- EXERCISE -
Return the line containing "Continue the Blender", the line containing "int(x * 50), x", and every line between them, exactly as they stand. Output nothing else.

* * *

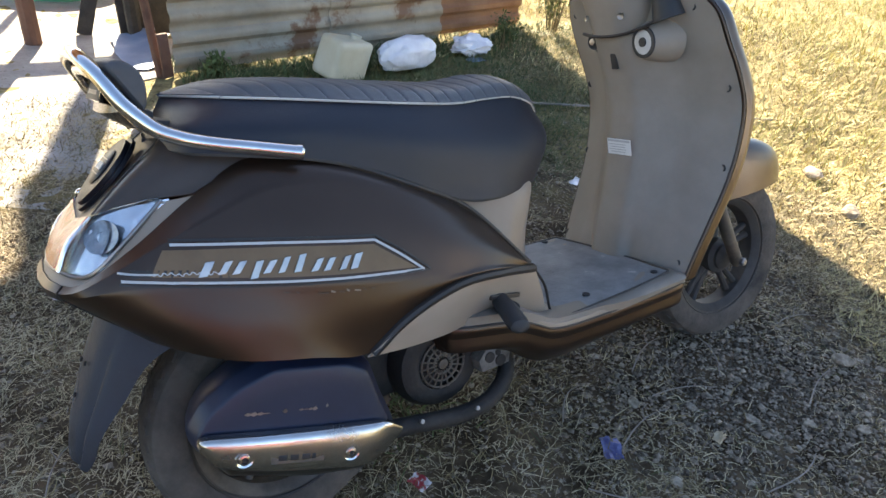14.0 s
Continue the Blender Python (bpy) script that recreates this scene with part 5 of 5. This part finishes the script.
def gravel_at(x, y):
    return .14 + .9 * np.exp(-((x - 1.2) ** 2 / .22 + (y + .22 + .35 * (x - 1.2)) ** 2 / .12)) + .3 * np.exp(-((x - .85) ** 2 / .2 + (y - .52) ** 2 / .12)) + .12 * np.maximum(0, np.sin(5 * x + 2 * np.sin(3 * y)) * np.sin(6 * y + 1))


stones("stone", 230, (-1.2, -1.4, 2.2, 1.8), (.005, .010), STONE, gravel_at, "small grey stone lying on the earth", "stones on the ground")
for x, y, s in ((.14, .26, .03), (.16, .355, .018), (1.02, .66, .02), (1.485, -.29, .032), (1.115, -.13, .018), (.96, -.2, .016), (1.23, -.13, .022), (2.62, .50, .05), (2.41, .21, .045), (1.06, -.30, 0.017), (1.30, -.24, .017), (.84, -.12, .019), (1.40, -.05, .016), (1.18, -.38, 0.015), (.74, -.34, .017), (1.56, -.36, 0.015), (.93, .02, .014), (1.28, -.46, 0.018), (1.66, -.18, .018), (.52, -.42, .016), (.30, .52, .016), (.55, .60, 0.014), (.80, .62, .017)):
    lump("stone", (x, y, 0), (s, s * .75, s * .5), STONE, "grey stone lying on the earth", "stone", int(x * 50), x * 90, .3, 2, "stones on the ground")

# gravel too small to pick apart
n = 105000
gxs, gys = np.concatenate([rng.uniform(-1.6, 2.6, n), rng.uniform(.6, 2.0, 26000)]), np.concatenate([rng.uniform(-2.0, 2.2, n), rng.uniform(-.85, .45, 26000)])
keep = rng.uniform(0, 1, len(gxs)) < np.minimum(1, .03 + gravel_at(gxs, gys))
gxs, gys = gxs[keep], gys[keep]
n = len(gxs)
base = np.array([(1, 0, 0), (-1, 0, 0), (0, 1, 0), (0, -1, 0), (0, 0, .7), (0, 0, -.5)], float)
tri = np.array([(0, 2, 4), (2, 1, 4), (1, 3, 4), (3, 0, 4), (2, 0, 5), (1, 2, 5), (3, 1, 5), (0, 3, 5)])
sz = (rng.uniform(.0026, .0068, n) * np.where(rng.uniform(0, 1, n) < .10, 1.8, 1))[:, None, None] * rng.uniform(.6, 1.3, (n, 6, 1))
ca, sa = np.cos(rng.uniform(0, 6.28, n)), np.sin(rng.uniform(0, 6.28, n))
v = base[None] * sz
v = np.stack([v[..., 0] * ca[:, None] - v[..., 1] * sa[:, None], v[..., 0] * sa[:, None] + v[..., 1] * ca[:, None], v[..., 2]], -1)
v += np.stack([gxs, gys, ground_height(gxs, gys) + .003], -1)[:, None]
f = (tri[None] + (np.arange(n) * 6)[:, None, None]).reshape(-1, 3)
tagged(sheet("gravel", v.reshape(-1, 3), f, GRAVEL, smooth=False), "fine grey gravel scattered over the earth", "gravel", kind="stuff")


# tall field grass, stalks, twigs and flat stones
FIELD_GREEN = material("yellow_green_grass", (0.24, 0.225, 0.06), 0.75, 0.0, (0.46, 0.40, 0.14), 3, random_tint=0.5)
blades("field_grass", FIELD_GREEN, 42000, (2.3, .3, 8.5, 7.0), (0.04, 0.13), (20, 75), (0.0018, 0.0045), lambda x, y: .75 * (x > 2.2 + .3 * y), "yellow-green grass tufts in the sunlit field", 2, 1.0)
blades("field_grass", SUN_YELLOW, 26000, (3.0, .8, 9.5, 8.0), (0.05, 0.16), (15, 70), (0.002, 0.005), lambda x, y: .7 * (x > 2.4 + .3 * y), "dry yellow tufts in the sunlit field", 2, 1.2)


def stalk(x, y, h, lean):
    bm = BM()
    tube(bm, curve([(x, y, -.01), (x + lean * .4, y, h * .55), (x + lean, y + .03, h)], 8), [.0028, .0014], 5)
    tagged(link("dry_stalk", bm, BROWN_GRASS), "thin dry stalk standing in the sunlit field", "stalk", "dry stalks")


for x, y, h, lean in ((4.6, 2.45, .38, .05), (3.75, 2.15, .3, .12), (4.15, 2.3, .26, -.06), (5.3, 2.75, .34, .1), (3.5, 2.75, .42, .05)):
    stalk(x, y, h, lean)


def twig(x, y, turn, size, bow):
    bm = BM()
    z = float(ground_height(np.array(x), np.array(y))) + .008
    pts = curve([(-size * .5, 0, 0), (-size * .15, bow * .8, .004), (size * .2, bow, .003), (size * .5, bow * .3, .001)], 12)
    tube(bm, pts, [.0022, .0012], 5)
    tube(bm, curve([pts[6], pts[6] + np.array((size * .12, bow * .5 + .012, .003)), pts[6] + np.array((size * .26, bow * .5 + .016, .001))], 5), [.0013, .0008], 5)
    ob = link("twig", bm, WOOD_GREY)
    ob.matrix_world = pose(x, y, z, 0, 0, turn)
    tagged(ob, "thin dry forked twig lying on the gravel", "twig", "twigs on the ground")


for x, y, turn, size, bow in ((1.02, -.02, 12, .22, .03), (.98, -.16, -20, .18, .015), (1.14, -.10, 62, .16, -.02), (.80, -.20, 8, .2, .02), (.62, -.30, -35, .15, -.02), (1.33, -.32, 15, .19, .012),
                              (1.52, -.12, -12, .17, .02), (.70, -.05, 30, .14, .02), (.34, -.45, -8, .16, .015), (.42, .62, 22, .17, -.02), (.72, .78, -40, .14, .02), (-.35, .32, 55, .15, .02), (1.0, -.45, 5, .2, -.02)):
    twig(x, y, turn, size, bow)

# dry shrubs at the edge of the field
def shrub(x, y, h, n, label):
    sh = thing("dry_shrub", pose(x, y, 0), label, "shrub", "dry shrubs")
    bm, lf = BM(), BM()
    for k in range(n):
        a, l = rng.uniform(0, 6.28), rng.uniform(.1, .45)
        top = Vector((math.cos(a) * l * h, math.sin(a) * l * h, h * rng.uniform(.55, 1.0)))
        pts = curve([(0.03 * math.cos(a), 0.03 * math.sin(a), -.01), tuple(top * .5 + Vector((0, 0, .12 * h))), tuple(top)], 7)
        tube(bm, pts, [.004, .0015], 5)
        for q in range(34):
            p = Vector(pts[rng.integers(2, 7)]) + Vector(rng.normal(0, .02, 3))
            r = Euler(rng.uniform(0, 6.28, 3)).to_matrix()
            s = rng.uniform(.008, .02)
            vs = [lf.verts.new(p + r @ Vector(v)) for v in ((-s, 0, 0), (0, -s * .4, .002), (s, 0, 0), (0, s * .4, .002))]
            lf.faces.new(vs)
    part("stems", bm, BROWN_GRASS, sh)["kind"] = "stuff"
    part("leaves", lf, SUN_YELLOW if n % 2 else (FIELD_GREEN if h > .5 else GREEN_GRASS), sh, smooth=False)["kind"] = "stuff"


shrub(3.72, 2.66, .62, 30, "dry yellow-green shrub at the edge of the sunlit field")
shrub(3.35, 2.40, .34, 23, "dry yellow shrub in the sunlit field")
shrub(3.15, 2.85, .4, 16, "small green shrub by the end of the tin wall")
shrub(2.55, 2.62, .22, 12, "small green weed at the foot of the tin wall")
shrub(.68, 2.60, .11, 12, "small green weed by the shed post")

* * *

- SOLUTION FOR THIS EXERCISE -
Continue the Blender Python (bpy) script that recreates this scene with part 5 of 5. This part finishes the script.
def gravel_at(x, y):
    return .14 + .9 * np.exp(-((x - 1.2) ** 2 / .22 + (y + .22 + .35 * (x - 1.2)) ** 2 / .12)) + .3 * np.exp(-((x - .85) ** 2 / .2 + (y - .52) ** 2 / .12)) + .12 * np.maximum(0, np.sin(5 * x + 2 * np.sin(3 * y)) * np.sin(6 * y + 1))


stones("stone", 230, (-1.2, -1.4, 2.2, 1.8), (.005, .010), STONE, gravel_at, "small grey stone lying on the earth", "stones on the ground")
for x, y, s in ((.14, .26, .03), (.16, .355, .018), (1.02, .66, .02), (1.485, -.29, .032), (1.115, -.13, .018), (.96, -.2, .016), (1.23, -.13, .022), (2.62, .50, .05), (2.41, .21, .045), (1.06, -.30, 0.017), (1.30, -.24, .017), (.84, -.12, .019), (1.40, -.05, .016), (1.18, -.38, 0.015), (.74, -.34, .017), (1.56, -.36, 0.015), (.93, .02, .014), (1.28, -.46, 0.018), (1.66, -.18, .018), (.52, -.42, .016), (.30, .52, .016), (.55, .60, 0.014), (.80, .62, .017)):
    lump("stone", (x, y, 0), (s, s * .75, s * .5), STONE, "grey stone lying on the earth", "stone", int(x * 50), x * 90, .3, 2, "stones on the ground")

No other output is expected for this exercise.